What to do
Each entry below is to be written out exactly, and the pictures are to be left out.

★ ★ ★ ★ ★ ★ ★

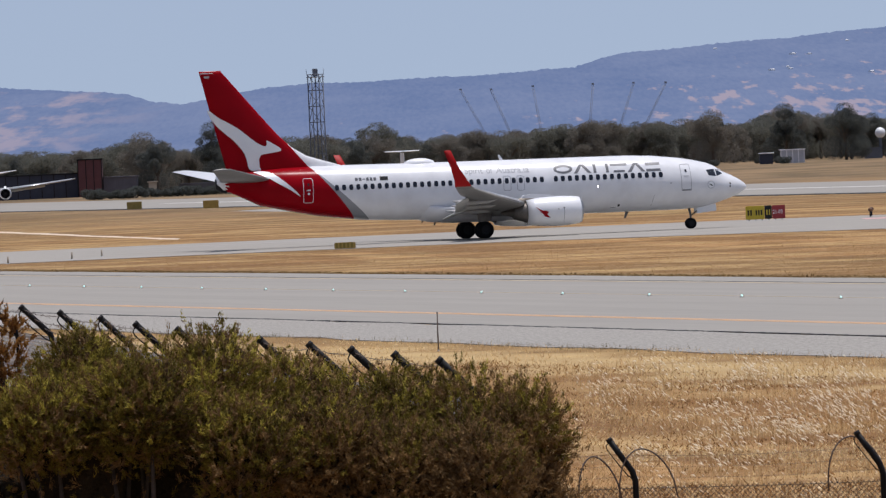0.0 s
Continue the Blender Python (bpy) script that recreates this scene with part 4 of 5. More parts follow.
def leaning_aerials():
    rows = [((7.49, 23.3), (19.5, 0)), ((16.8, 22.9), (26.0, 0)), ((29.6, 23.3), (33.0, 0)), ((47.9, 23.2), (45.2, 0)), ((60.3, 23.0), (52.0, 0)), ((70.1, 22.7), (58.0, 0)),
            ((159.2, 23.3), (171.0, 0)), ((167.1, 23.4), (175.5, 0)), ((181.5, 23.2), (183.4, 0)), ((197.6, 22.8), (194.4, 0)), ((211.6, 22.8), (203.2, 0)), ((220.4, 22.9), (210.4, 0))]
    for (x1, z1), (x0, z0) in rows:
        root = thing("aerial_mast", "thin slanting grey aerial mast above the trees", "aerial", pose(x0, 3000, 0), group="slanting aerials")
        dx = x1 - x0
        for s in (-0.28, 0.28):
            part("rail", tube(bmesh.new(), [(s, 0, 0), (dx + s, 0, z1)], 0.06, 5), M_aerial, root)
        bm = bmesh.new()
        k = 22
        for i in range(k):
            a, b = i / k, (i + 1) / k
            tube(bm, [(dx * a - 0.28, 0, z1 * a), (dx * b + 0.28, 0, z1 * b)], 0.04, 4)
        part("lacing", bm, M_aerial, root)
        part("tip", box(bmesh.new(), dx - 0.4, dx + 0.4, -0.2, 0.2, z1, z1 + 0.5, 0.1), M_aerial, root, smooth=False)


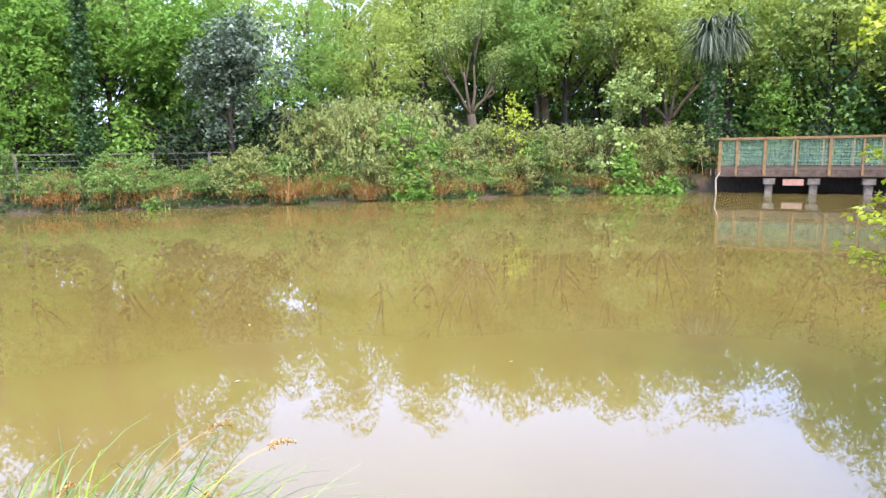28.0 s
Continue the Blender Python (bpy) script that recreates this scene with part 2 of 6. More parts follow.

★ ★ ★ ★ ★ ★ ★

Result for this exercise
0.0 s
Continue the Blender Python (bpy) script that recreates this scene with part 4 of 5. More parts follow.
def leaning_aerials():
    rows = [((7.49, 23.3), (19.5, 0)), ((16.8, 22.9), (26.0, 0)), ((29.6, 23.3), (33.0, 0)), ((47.9, 23.2), (45.2, 0)), ((60.3, 23.0), (52.0, 0)), ((70.1, 22.7), (58.0, 0)),
            ((159.2, 23.3), (171.0, 0)), ((167.1, 23.4), (175.5, 0)), ((181.5, 23.2), (183.4, 0)), ((197.6, 22.8), (194.4, 0)), ((211.6, 22.8), (203.2, 0)), ((220.4, 22.9), (210.4, 0))]
    for (x1, z1), (x0, z0) in rows:
        root = thing("aerial_mast", "thin slanting grey aerial mast above the trees", "aerial", pose(x0, 3000, 0), group="slanting aerials")
        dx = x1 - x0
        for s in (-0.28, 0.28):
            part("rail", tube(bmesh.new(), [(s, 0, 0), (dx + s, 0, z1)], 0.06, 5), M_aerial, root)
        bm = bmesh.new()
        k = 22
        for i in range(k):
            a, b = i / k, (i + 1) / k
            tube(bm, [(dx * a - 0.28, 0, z1 * a), (dx * b + 0.28, 0, z1 * b)], 0.04, 4)
        part("lacing", bm, M_aerial, root)
        part("tip", box(bmesh.new(), dx - 0.4, dx + 0.4, -0.2, 0.2, z1, z1 + 0.5, 0.1), M_aerial, root, smooth=False)


28.0 s
Continue the Blender Python (bpy) script that recreates this scene with part 2 of 6. More parts follow.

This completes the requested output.